Tom: Steve [Kruger, TKO executive director], because he was within State Parks, saw that we needed to reach out to a new generation of public agencies. It still blows my mind that at our recent Tread School we had 70 or 80 people show up to spend a weekend learning how to build trail treads. That’s phenomenal. And a bunch were public agency staff. And then we had Rock School, with a smaller turnout, but it’s the same theme, to have volunteers who are actually really savvy, and understand trail construction as much as anybody.
Jaime: Especially because of retirements, we have a lot of new staff that need to learn a lot of new skills.
Tom: I think the public is ten or fifteen, maybe twenty years behind the reality curve of public lands and funding. I think it’s our role to get people to see that it isn’t for free, it didn’t happen by magic. People assume the Gorge fire is being taken care of. There’s the infamous “they.” “Well, they’ll be fixing that, right?” In the Gorge, “they” is about five different agencies involved, and no, they won’t. It’s probably a volunteer crew—WTA [Washington Trails Association] or TKO. We can do a lot as volunteers, but we also need to restore the agency staff. We should have thirty trail staff out there working trails in the Gorge every year, as we once had, not six. It’s our job to bring the tide back up again with our advocacy. The amount of money that public lands require is so tiny that it really just needs muscle to make it happen. It’s not really about the money, it’s about the priority at the federal level. And it’s somewhat true in Oregon state funding, too.
Since we’re Trailkeepers of all Oregon, what are your thoughts about what else we might become engaged with in the future, beyond the Gorge?
Ben: Definitely the Oregon Coast Trail, and the coastal connections. I’ve planned trails all across the state, and it’s not any different. Smith Rock’s facing a lot of the same issues that the Gorge is. There are a lot of strategies out there to manage that capacity at parks all across Oregon. With the projected increases in population across our state, it’s not going to get better, frankly. The Wallowas will be next, right? TKO’s really come a long way in a just a couple of years. From a land management perspective it was, “Well, let’s see what they can do,” right? “Let’s give them a small project and see what they can do.” We’re proving ourselves and coming back with bigger and bigger projects across the state, with vital lessons we’re learning in places like the Gorge and the Oregon coast.
Jaime: I’m really excited about what we can do on the coast. There’s so much potential there for thoughtful connections between our beaches—which are also trails. It’s been a vision for a long time and I think TKO can help make it come to fruition in a lot of places where it’s not quite connecting.
Tom: We also need to look at some new connections in communities both in and beyond the Portland metro area, given that we’re a growing state. I think that we’re going to move out gradually in concentric circles from Portland because our donor and volunteer base is strongest here. We’re starting in Hood River—we have a bunch of trails we’ve built now in Punchbowl Falls Park.

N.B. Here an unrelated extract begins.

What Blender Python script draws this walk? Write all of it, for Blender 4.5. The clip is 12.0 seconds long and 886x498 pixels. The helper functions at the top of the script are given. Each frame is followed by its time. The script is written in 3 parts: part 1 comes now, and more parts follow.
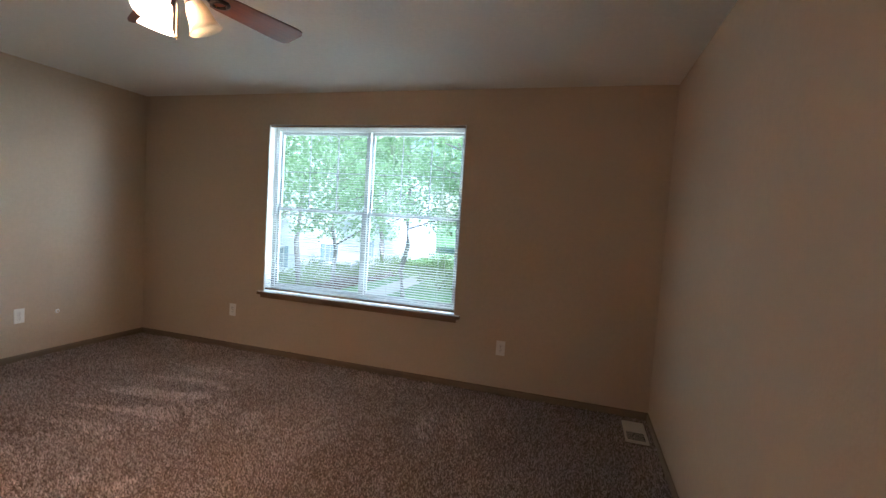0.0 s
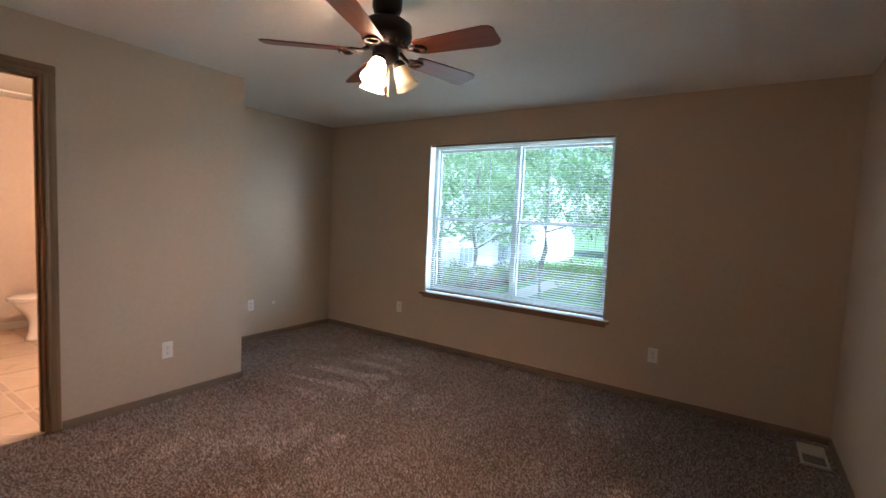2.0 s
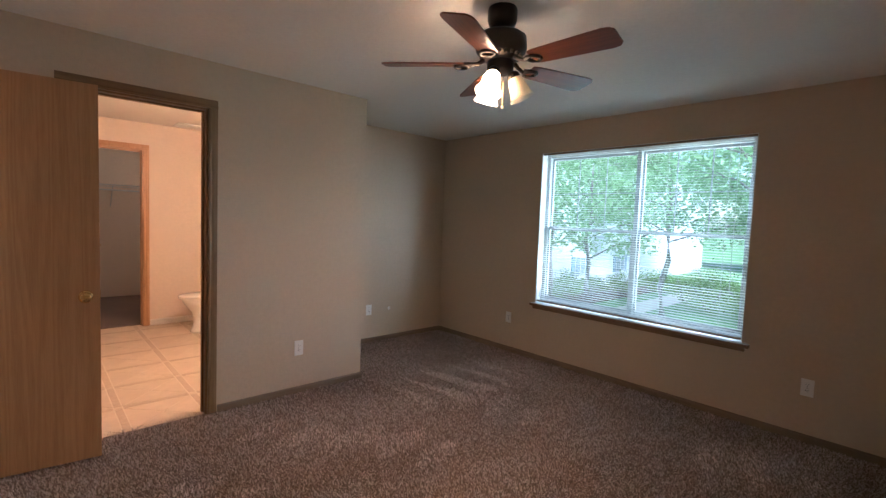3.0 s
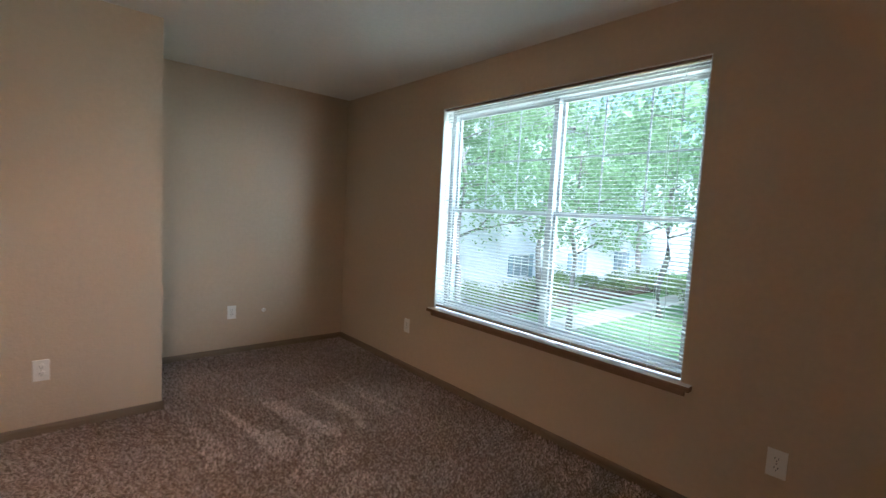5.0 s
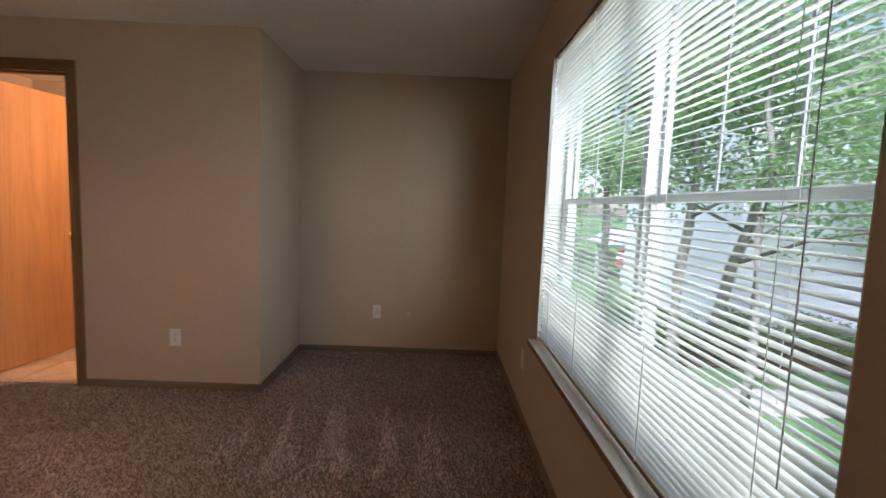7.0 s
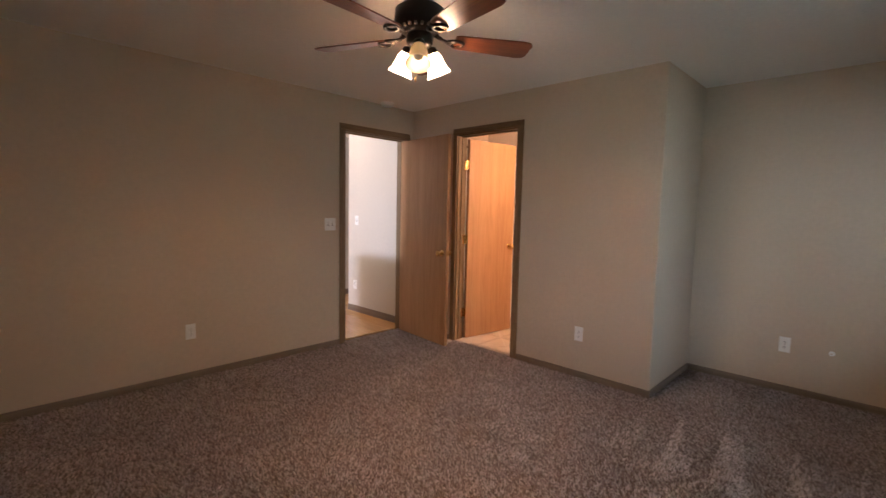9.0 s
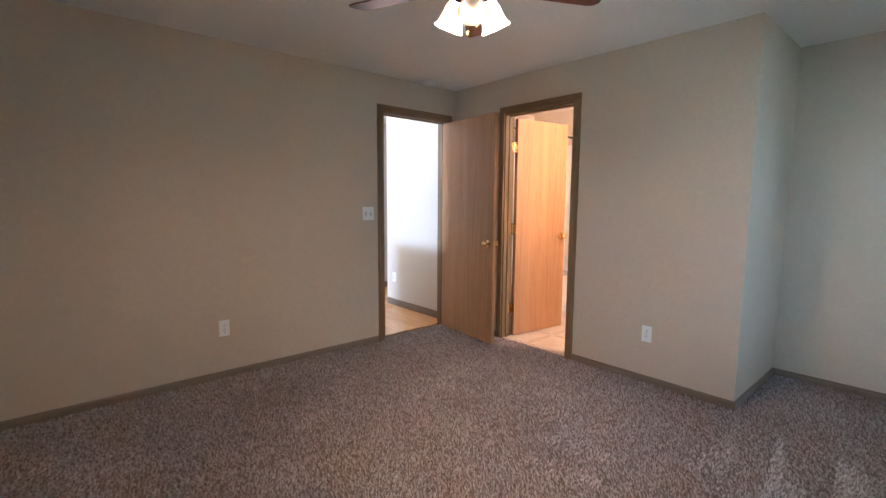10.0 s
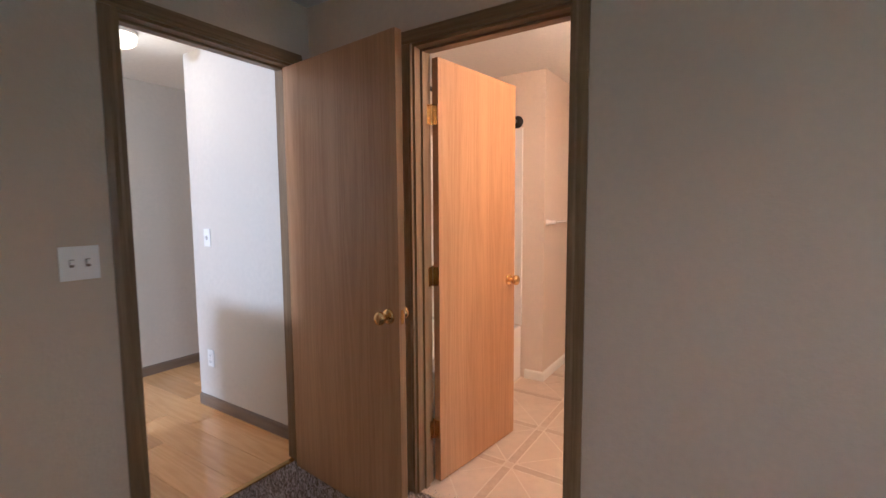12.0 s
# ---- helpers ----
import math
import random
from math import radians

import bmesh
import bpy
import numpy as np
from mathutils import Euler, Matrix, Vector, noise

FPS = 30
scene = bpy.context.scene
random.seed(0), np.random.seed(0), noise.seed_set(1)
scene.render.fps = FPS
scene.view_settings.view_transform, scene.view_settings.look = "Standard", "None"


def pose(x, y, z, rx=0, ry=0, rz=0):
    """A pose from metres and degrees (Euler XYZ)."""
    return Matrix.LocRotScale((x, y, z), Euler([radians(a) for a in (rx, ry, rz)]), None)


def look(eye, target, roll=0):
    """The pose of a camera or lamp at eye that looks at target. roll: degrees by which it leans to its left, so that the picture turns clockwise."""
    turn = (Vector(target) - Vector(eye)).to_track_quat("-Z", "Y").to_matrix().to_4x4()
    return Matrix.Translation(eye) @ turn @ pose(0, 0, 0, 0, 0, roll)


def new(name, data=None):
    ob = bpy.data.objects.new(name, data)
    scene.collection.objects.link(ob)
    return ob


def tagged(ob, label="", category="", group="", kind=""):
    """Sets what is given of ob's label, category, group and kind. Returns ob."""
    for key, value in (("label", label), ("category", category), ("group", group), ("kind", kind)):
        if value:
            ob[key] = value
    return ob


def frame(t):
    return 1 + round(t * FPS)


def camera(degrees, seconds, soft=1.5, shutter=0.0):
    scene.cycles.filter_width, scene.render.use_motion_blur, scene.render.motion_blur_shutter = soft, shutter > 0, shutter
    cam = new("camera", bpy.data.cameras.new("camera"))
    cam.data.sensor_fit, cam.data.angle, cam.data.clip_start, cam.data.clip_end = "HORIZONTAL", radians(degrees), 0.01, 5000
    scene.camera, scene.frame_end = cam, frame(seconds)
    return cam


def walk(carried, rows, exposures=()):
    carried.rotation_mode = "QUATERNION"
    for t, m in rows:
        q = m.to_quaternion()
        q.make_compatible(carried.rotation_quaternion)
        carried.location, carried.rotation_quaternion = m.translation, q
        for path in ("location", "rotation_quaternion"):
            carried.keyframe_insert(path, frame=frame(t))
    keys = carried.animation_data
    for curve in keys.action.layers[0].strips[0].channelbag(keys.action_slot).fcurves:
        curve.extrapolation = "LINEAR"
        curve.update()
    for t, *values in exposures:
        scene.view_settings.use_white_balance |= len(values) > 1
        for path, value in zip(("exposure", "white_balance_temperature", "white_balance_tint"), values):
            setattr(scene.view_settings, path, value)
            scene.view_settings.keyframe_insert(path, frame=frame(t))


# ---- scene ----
cam = camera(88.9, 12.0, soft=1.4, shutter=0.25)
PATH = [
    (0, (0.14, 0.378, 1.324), (-0.435, 2.29, 1.196), 3.7),
    (0.5, (0.207, 0.25, 1.342), (-0.393, 2.148, 1.151), 3.9),
    (1, (0.207, 0.148, 1.318), (-0.498, 2.011, 1.139), 4.0),
    (1.5, (0.155, 0.093, 1.364), (-0.767, 1.86, 1.194), 3.2),
    (2, (0.142, 0.049, 1.369), (-0.964, 1.708, 1.22), 2.6),
    (2.5, (0.141, 0.02, 1.382), (-1.188, 1.509, 1.246), 2.3),
    (2.7, (0.138, 0.007, 1.383), (-1.282, 1.41, 1.254), 2.1),
    (4.5, (-0.014, 1.068, 1.313), (-1.548, 2.345, 1.18), 2.4),
    (5, (0.027, 1.608, 1.302), (-1.474, 2.921, 1.144), 3.1),
    (5.5, (0.017, 2.11, 1.306), (-1.523, 3.372, 1.121), 3.1),
    (6, (0.004, 2.62, 1.313), (-1.717, 3.612, 1.087), 3.9),
    (6.5, (-0.123, 2.993, 1.3), (-2.049, 3.498, 1.117), 3.9),
    (7, (-0.193, 3.27, 1.285), (-2.183, 3.299, 1.095), 2.3),
    (7.5, (-0.113, 3.353, 1.31), (-2.065, 2.966, 1.109), 1.8),
    (9.3, (0.183, 3.194, 1.317), (-1.143, 1.709, 1.13), 0.9),
    (9.5, (0.177, 3.162, 1.316), (-1.11, 1.644, 1.12), 0.7),
    (10, (-0.005, 2.938, 1.276), (-1.319, 1.447, 1.06), 0.4),
    (10.5, (-0.38, 2.619, 1.288), (-1.768, 1.195, 1.079), -0.6),
    (11, (-0.739, 2.236, 1.319), (-2.276, 0.973, 1.115), -1.6),
    (11.5, (-1.153, 1.826, 1.315), (-2.749, 0.635, 1.129), -1.4),
    (12, (-1.516, 1.424, 1.328), (-3.183, 0.333, 1.153), -0.4),
]
walk(cam, [(t, look(eye, target, roll)) for t, eye, target, roll in PATH],
     [(0.0, 1.52, 5300, 17), (2.7, 1.35, 5050, 15), (4.5, 1.36, 5300, 15), (6.5, 0.92, 5750, 20), (7.7, 0.6, 6450, 30), (9.5, 1.5, 4950, 14), (10.5, 1.9, 4350, 6), (11.5, 1.52, 4350, 9), (12.0, 1.12, 4600, 12)])

# ---- light ----
world = bpy.data.worlds.new("sky")
scene.world = world
world.use_nodes = True
wn = world.node_tree
sky = wn.nodes.new("ShaderNodeTexSky")
sky.sky_type, sky.sun_disc = "NISHITA", False
sky.sun_elevation, sky.sun_rotation, sky.air_density, sky.dust_density = radians(52), radians(120), 1.0, 1.5
wn.nodes["Background"].inputs["Strength"].default_value = 0.15
wn.links.new(sky.outputs["Color"], wn.nodes["Background"].inputs["Color"])


def lamp(name, kind, matrix, energy, color, size=0.05, size_y=None):
    data = bpy.data.lights.new(name, kind)
    data.energy, data.color = energy, color
    if kind == "AREA":
        data.shape, data.size, data.size_y = "RECTANGLE", size, size_y or size
    elif kind == "SUN":
        data.angle = radians(size)
    else:
        data.shadow_soft_size = size
    ob = new(name, data)
    ob.matrix_world = matrix
    return ob


SUN_WAY = Vector((math.sin(radians(120)) * math.cos(radians(52)), math.cos(radians(120)) * math.cos(radians(52)), math.sin(radians(52))))
lamp("sun", "SUN", look(SUN_WAY * 50, (0, 0, 0)), 4.6, (0.93, 0.98, 1.0), 12)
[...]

I think we’ve already inspired local crew leaders out of that effort. In small communities outside the Portland sphere it’ll be a different kind of volunteer program. It may be more long-term super-committed volunteers in a smaller number.
In relation to trail advocacy, can each of you name a specific “pet project” you would like TKO to take up?
Ben: I’m really excited about creating a tool for our website to provide a vision of what TKO would like to see happen, not just for the Gorge, but for the whole state. It would be ideal to have something visual to enable our members and people new to TKO to instantly understand our larger vision for particular places. Taking the maps that Tom has made and showing them in the context of the region they serve would let public agencies’ land managers as well as the general public understand how our ideas for trails address managing ever larger crowds. These maps could be linked with tables showing current problems and describing necessary steps to solutions. A lot of our recommendations center on public land, with no need for additional acquisitions.
Jaime: I’m going to say Rooster Rock. Rooster Rock has the potential to have a mile-and-a-half-long, completely accessible trail right along the waterfront, with beautiful, amazing, scenic Gorge views all the way along it. That is not something that’s easy to come by in the Gorge. Most of the trails in the Gorge are on steep slopes and are very minimally accessible to anyone with mobility issues. We need a place where families can go and have a trail experience with their grandparents and with their little kids. It could be a great part of the waterfall loop, where you drive on the old highway and see the waterfalls and then you come back on I-84 and stop at Rooster Rock, or the other way around. That accessibility piece, the need for varied levels of mobility for a broader audience, I think is really important. Rooster Rock’s opportunity is an example of what that could look like in a lot of places.
Tom: I’m going to do a three-pack. Part one is figuring out how to turn the old Bridal Veil mill site into an arrival center, interpretive center, trailhead, all of the above. I would have people have to go in and look at a map at least to figure out “Where are you going?” It could be a massive improvement on managing crowds on the scenic highway in the Gorge. You could actually have an Angel’s Rest trailhead there to make a one-way loop that we’ve talked about. A one-way loop could greatly reduce the sense of crowding and conflict on that trail. You’re still passing people, but not nearly as many as an up-and-back trail. And it could also be the way to go to the Bridal Veil Canyon trail, which has two large waterfalls. That could be like the Latourell Canyon trail. I have proposed different versions of it, but basically a nice family route. It would be about three miles up and back, and the first hundred yards of Bridal Veil mill to Bridal Veil Falls could actually be a fully accessible trail. I’m thinking international tourists, people like that could come in, and really have a great waterfall experience right off the freeway exit, and not be at an overused spot like Wahkeena Falls, Multnomah Falls, or Eagle Creek.